Raising taxes higher on the rich doesn’t always work out so good!!!

I joked back in 2010 that Barack Obama had a very simple flat tax proposal.

But as you can see, sometimes simple isn’t the same as good.

Well, satire too often becomes reality in a world of greedy and corrupt politicians who think class-warfare is an acceptable guide to tax policy.

I say this because thousands of French taxpayers now are being subject to this satirical Obama flat tax.

Here are some of the grotesque details from a Reuters report.

More than 8,000 French households’ tax bills topped 100 percent of their income last year, the business newspaper Les Echos reported on Saturday, citing Finance Ministry data. …President Francois Hollande’s Socialist government imposed the tax surcharge last year, shortly after taking office… The government has been forced to redraft a proposed bill to levy a temporary 75 percent tax on earnings over 1 million euros, which had been one of Hollande’s campaign pledges. …Since then, a top administrative court has determined that a marginal tax rate higher than 66.66 percent on a single household risked being considered as confiscatory by the council.

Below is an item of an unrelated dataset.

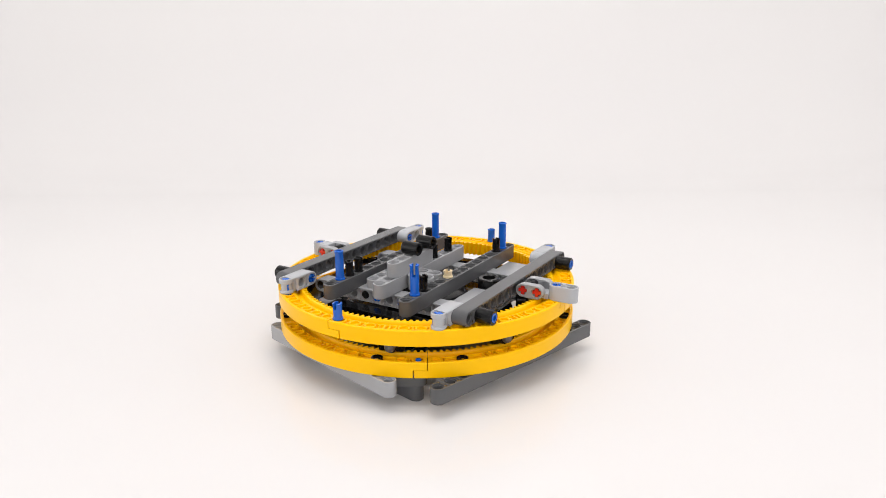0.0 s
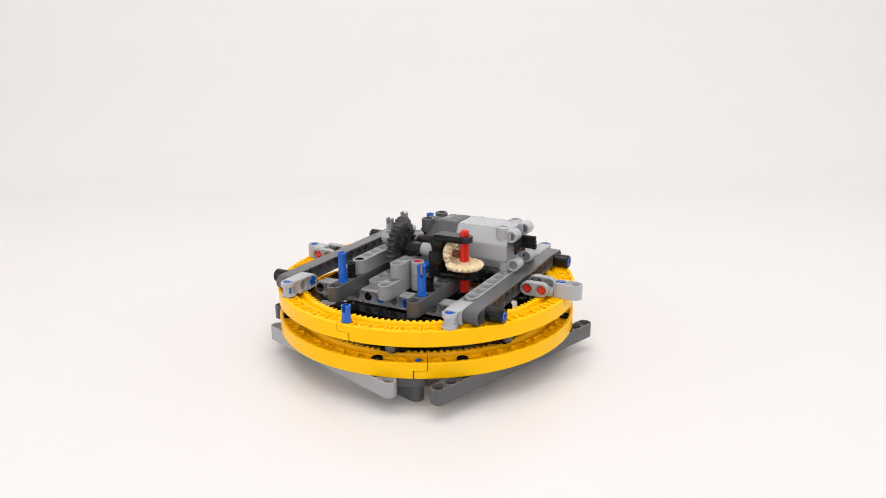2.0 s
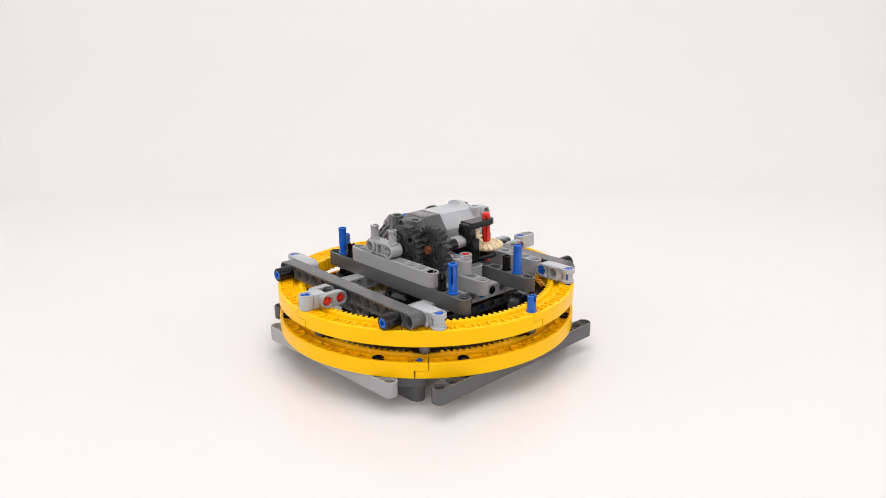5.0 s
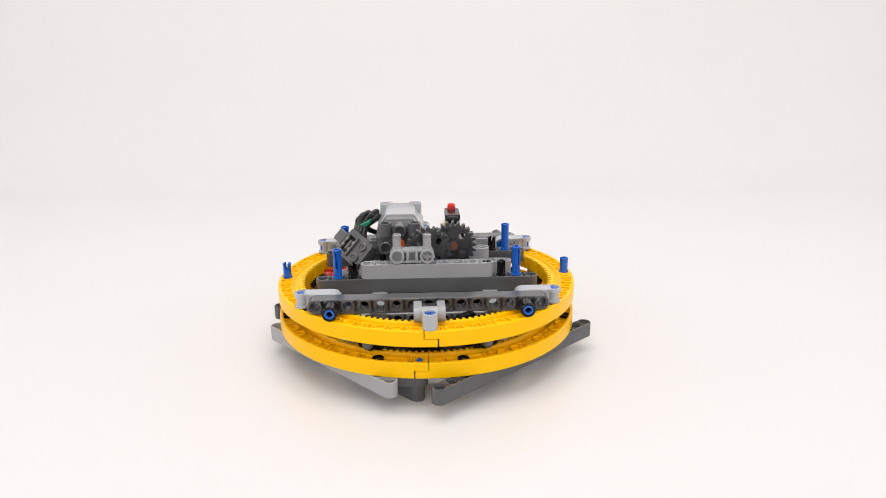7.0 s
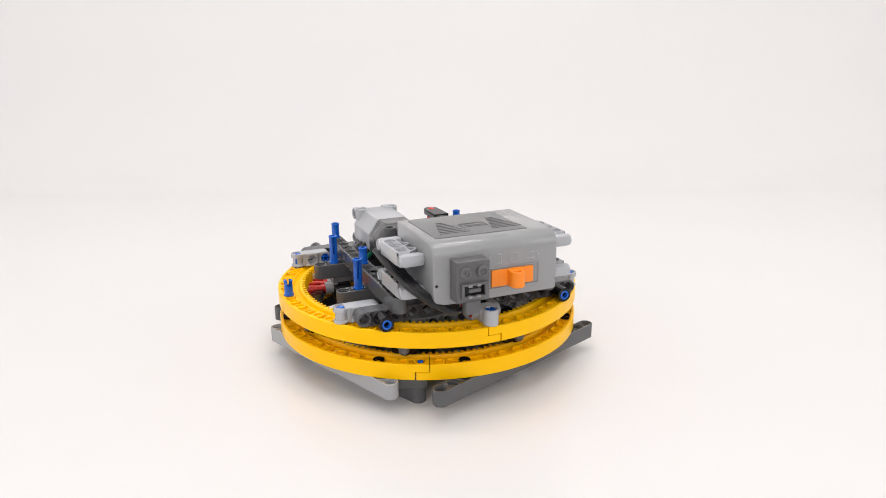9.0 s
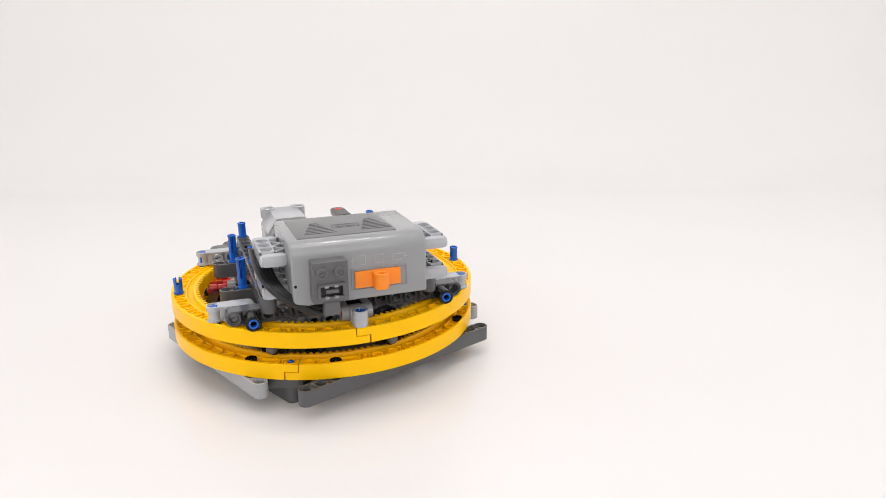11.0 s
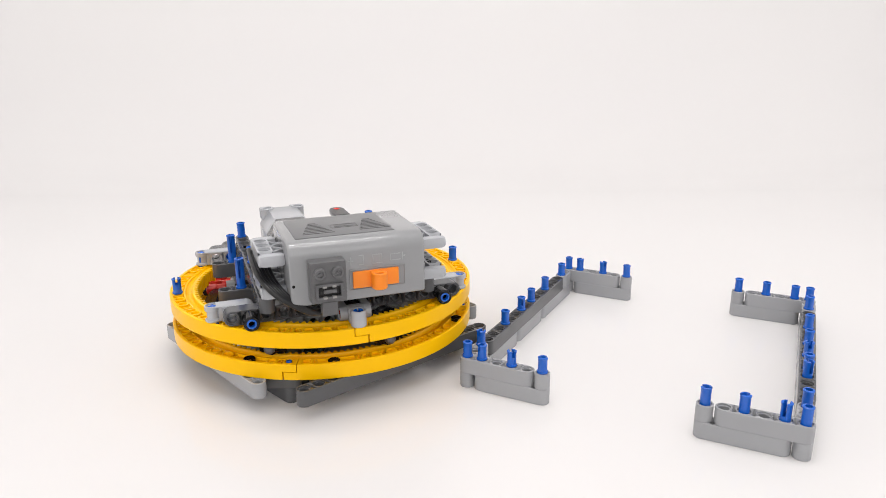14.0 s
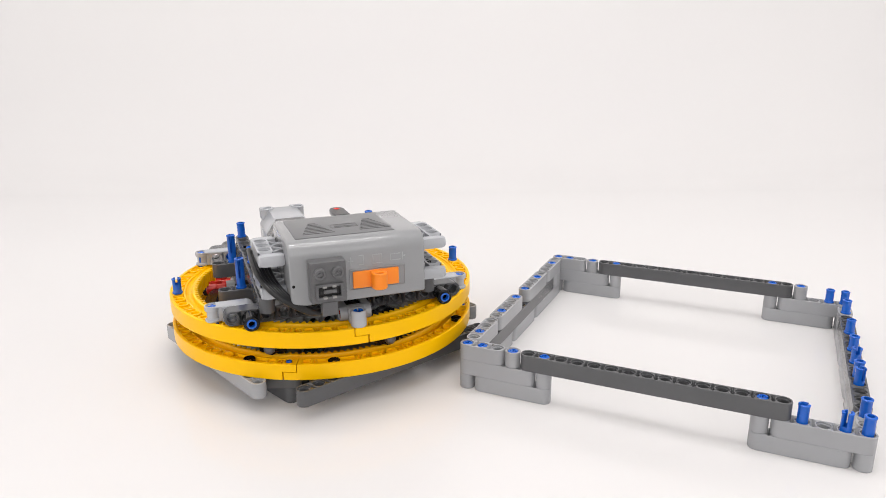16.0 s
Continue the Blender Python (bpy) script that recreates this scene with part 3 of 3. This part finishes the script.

Ironically, President Hollande already made a commitment that no taxpayers should have to surrender more than 80 percent of their incomes, but I guess that promise didn’t mean much.

After all, this is the guy who equates higher taxes with patriotism.

No wonder successful people are fleeing the country.

If you want to understand real tax reform, click here.

And here’s my video describing why the right kind of flat tax is a good idea.

This topic is particularly meaningful to me since I’m in the middle of the Free Market Road Show and I’ve been five flat tax nations – Bulgaria, Romania, Kosovo, Macedonia, and Albania – in the past 36 hours.

Too bad there’s little reason to hope that America will ever be part of the flat tax club.

P.S. I guess it’s good that the French court thinks that a 66.66 percent tax is “confiscatory.” But isn’t that true of any tax – at any rate – that is used to fund illegitimate activities?